A parte qualche sordo che non vuol sentire e qualche furbastro in astinenza di consensi, nessuno può negare il cambiamento climatico e i suoi disastri. Eppure, con la nevrosi del fumatore che sa quel che rischia e per l’angoscia se ne accenda un’altra, una troppo larga parte di noi continua a spostarsi in auto anche senza stringente necessità e a votare gente che minimizza il problema (che qui è un’emergenza di costosa prevenzione e mitigazione, prima ancora che di stile di vita e di produzione).

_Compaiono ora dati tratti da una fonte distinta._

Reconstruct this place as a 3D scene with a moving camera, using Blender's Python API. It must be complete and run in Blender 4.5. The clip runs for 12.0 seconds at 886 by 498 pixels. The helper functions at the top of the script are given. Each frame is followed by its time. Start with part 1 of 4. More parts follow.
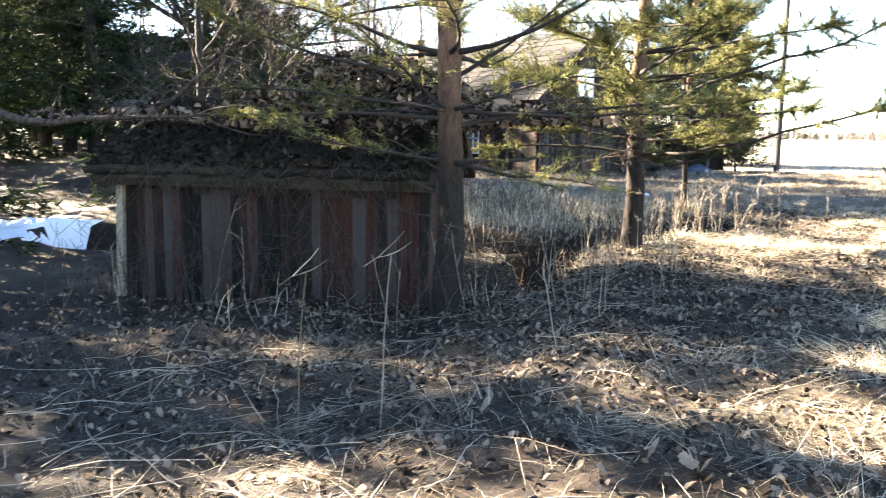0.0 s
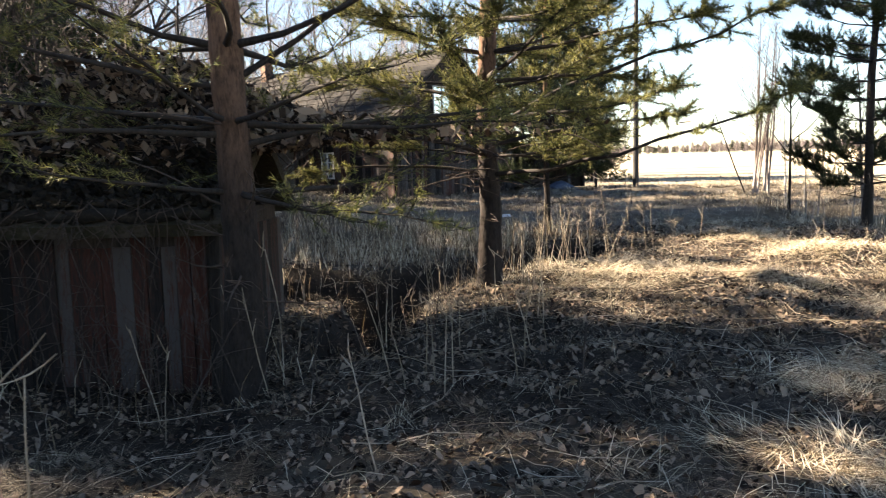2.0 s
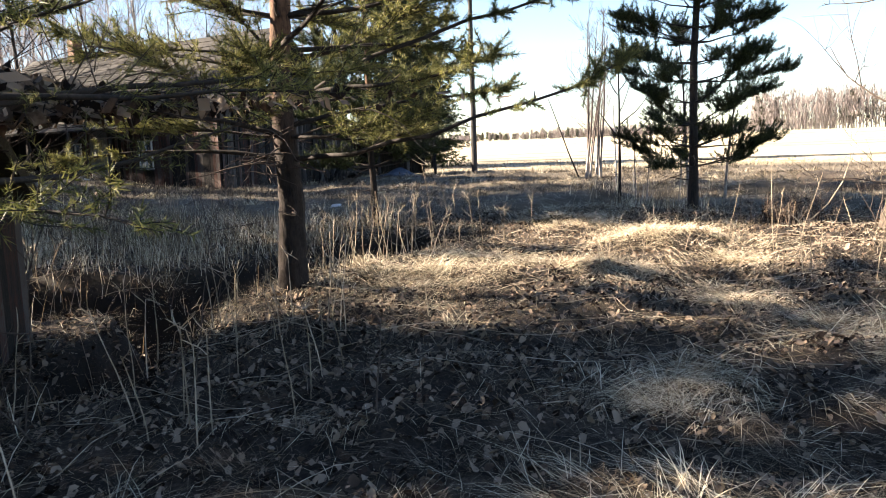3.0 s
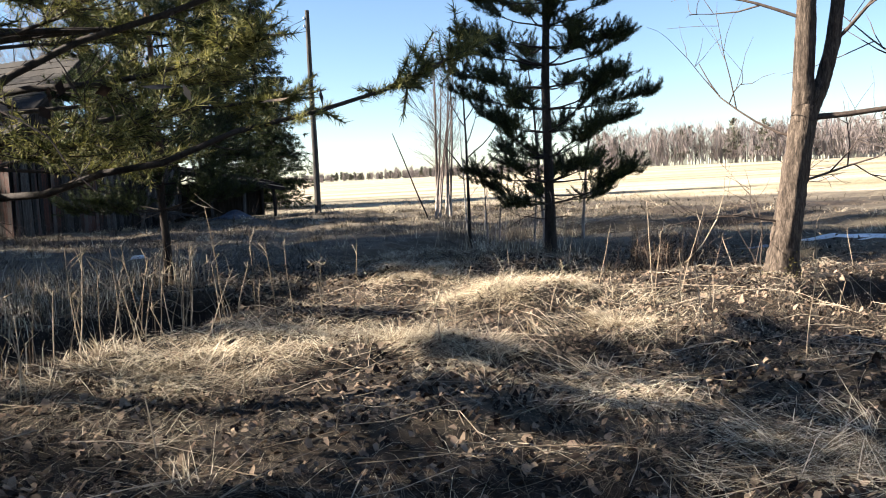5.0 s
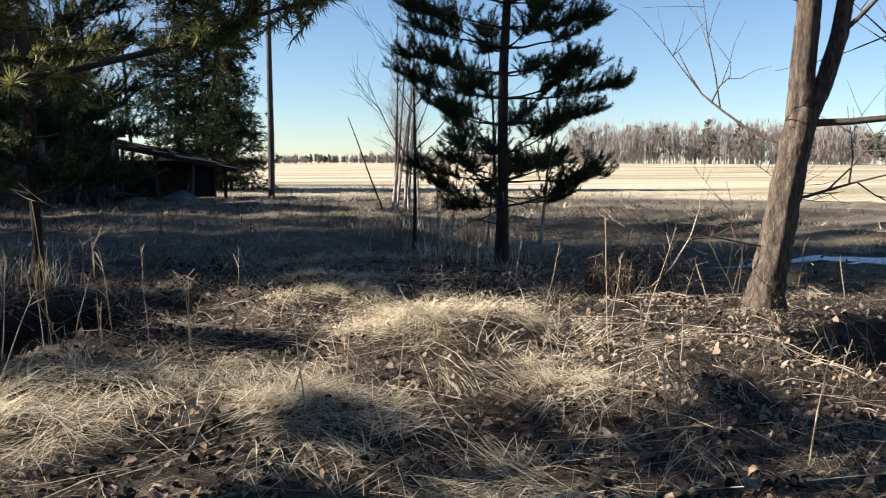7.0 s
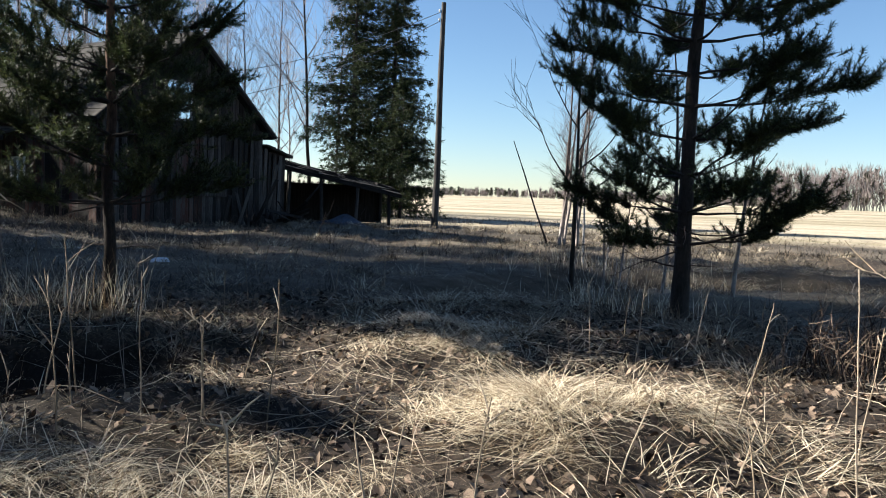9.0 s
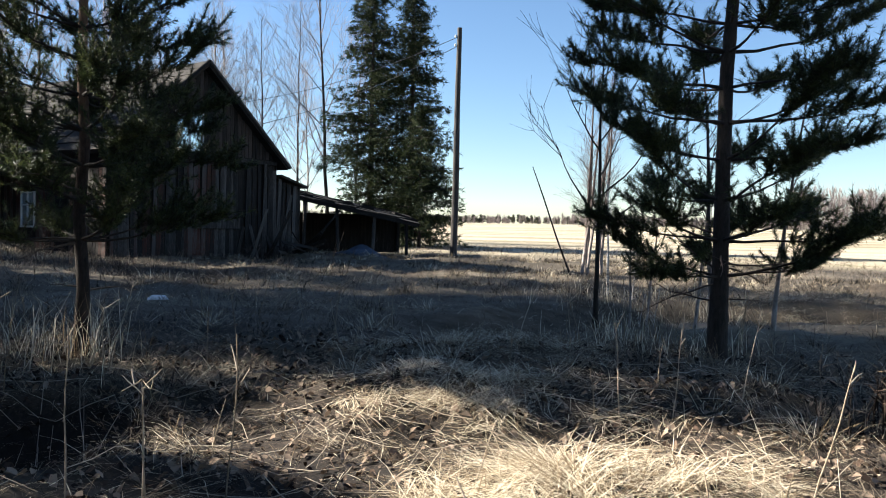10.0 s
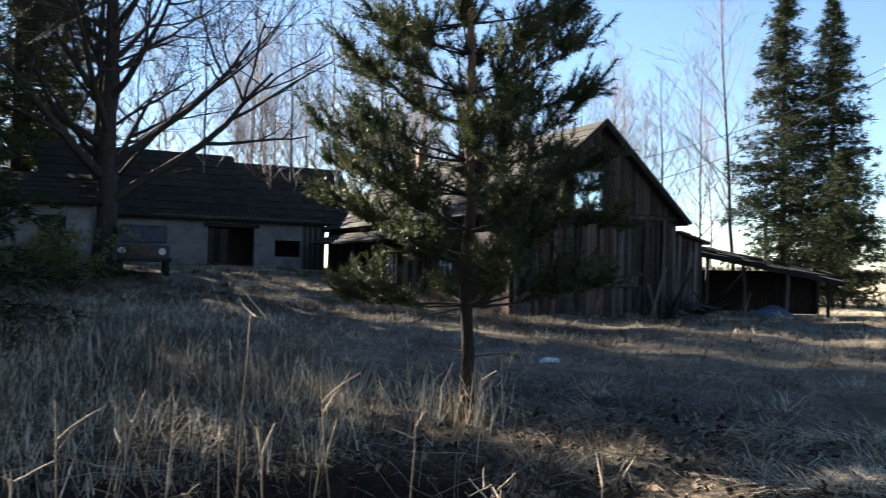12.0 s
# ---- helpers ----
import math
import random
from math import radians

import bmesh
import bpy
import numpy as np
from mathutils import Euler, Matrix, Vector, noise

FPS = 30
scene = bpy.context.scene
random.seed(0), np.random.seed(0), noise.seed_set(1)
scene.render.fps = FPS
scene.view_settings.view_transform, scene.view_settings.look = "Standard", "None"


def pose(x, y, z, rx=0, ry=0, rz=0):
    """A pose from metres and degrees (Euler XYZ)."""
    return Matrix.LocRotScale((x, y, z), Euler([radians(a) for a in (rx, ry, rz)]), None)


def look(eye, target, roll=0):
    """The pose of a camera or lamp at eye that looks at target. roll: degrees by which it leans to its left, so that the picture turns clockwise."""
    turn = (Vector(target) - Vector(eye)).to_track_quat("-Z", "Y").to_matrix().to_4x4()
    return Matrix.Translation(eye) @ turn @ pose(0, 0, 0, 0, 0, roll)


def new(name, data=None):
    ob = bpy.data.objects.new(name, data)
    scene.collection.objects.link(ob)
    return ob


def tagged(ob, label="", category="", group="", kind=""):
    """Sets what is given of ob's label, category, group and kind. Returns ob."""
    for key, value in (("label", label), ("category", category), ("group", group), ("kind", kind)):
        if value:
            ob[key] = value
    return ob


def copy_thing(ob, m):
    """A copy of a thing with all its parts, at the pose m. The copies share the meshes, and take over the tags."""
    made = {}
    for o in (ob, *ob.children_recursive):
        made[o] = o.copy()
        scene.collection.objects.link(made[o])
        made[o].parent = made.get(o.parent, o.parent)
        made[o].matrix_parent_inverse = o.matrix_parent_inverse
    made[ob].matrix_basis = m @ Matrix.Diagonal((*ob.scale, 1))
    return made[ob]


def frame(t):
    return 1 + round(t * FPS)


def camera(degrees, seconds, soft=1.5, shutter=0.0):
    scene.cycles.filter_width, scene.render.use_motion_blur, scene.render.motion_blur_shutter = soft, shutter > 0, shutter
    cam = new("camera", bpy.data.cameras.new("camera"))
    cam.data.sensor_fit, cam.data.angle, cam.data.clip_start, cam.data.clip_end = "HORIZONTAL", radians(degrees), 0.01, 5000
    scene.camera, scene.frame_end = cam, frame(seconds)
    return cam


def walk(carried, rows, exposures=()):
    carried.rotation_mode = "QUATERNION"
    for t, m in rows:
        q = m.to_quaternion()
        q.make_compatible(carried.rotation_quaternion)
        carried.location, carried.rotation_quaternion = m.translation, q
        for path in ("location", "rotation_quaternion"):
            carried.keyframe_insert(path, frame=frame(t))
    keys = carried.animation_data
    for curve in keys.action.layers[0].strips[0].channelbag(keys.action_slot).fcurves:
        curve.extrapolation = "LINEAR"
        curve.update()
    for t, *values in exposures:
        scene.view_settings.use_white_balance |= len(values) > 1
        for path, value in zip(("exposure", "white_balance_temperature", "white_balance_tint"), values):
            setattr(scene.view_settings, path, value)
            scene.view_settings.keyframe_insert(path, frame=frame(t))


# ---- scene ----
cam = camera(58.2, 12.0, soft=1.0, shutter=0.1)
EXPOSURES = [(0, 4.85, 6700, 10), (0.5, 4.65, 6800, 10), (1.0, 3.9, 6900, 11), (1.5, 3.6, 7100, 13), (2.5, 3.45, 6800, 13), (4.5, 2.95, 6200, 12), (5.5, 2.55, 6050, 11), (7.5, 2.2, 5800, 9), (9.3, 2.3, 5700, 8), (11.0, 2.9, 6100, 9), (12.0, 3.05, 6150, 9)]
PATH = [
    (0, (0.217, 0.278, 1.675), (-0.206, 2.213, 1.397), 0.6),
    (0.5, (0.242, 0.907, 1.647), (0.175, 2.893, 1.42), -0.5),
    (1, (0.212, 1.387, 1.635), (0.115, 3.376, 1.442), -1.3),
    (1.5, (0.234, 1.956, 1.728), (-0.063, 3.933, 1.675), -1.8),
    (2, (0.405, 2.506, 1.634), (0.296, 4.491, 1.412), -1.5),
    (2.5, (0.635, 3.264, 1.561), (0.839, 5.235, 1.297), -2.7),
    (2.7, (0.737, 3.447, 1.573), (0.981, 5.415, 1.312), -2.4),
    (4.3, (1.491, 5.451, 1.457), (1.849, 7.397, 1.169), -1.7),
    (4.5, (1.574, 5.682, 1.477), (2.023, 7.611, 1.201), -2.0),
    (5, (1.887, 6.187, 1.481), (2.506, 8.08, 1.302), -2.6),
    (5.5, (2.12, 6.528, 1.531), (2.883, 8.365, 1.327), 0.3),
    (6, (2.424, 6.991, 1.553), (3.359, 8.755, 1.432), -2.0),
    (6.5, (2.671, 7.372, 1.578), (3.603, 9.135, 1.426), -2.9),
    (7, (3.012, 7.727, 1.585), (3.695, 9.594, 1.373), 0.2),
    (7.5, (3.248, 8.028, 1.566), (3.781, 9.943, 1.346), 0.1),
    (7.7, (3.353, 8.215, 1.528), (3.883, 10.137, 1.361), 1.5),
    (9.3, (4.174, 10.297, 1.406), (4.388, 12.282, 1.289), 1.6),
    (9.5, (4.222, 10.46, 1.421), (4.444, 12.446, 1.344), 0.6),
    (10, (4.325, 10.842, 1.438), (4.522, 12.831, 1.371), 1.5),
    (10.5, (4.448, 11.116, 1.455), (4.31, 13.11, 1.389), 2.5),
    (11, (4.492, 11.363, 1.458), (4.233, 13.346, 1.423), 0.9),
    (11.5, (4.444, 11.669, 1.507), (4.17, 13.649, 1.562), 0.5),
    (12, (4.336, 11.697, 1.518), (3.562, 13.54, 1.568), 1.2),
]
walk(cam, [(t, look(eye, target, roll)) for t, eye, target, roll in PATH], EXPOSURES)

# ---- sky and sun: low spring sun from the west, travelling towards +x ----
SUN_AZ, SUN_EL = 106.0, 27.0
world = bpy.data.worlds.new("sky")
scene.world = world
world.use_nodes = True
wn = world.node_tree.nodes
sky = wn.new("ShaderNodeTexSky")
sky.sky_type, sky.sun_disc = "NISHITA", False
sky.sun_elevation, sky.sun_rotation = radians(SUN_EL), radians(SUN_AZ + 180)
sky.air_density, sky.dust_density, sky.ozone_density, sky.altitude = 1.0, 0.1, 2.0, 600
wn["Background"].inputs[1].default_value = 0.031
world.node_tree.links.new(sky.outputs[0], wn["Background"].inputs[0])
sun = new("sun", bpy.data.lights.new("sun", "SUN"))
sun.data.energy, sun.data.angle, sun.data.color = 5.0, radians(0.6), (1.0, 0.86, 0.68)
sun_to = Vector((math.sin(radians(SUN_AZ)), math.cos(radians(SUN_AZ)), -math.tan(radians(SUN_EL))))
sun.matrix_world = look((-60, 10, 40), Vector((-60, 10, 40)) + sun_to)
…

Detto questo, quale passo avanti ci fanno fare verso la consapevolezza i giovani che ieri hanno messo a repentaglio la loro fedina penale paralizzando via Roma? Anche a chiederselo su un giornale che ieri sulle scorie nucleari e oggi sulle pale eoliche non ha disdegnato posizioni radicali, la risposta rimane: nessuno. È stata un’operazione-antipatia che porterà ciascuno degli imbottigliati di ieri (a cominciare dall’anziana che inutilmente chiedeva di poter andare ad assistere un malato terminale) a squalificare la questione ecologica come la bandierina di un gesto di violenza narcisista. In una città che è un mosaico di poteri, alcuni legittimi e riconosciuti e altri opachi e cinici, ieri per un’ora c’è stato un minuscolo e arrogante potere in più. Che tra i clacson e i fumi di scappamento delle auto bloccate ha inciso il proprio nome sulla libertà altrui.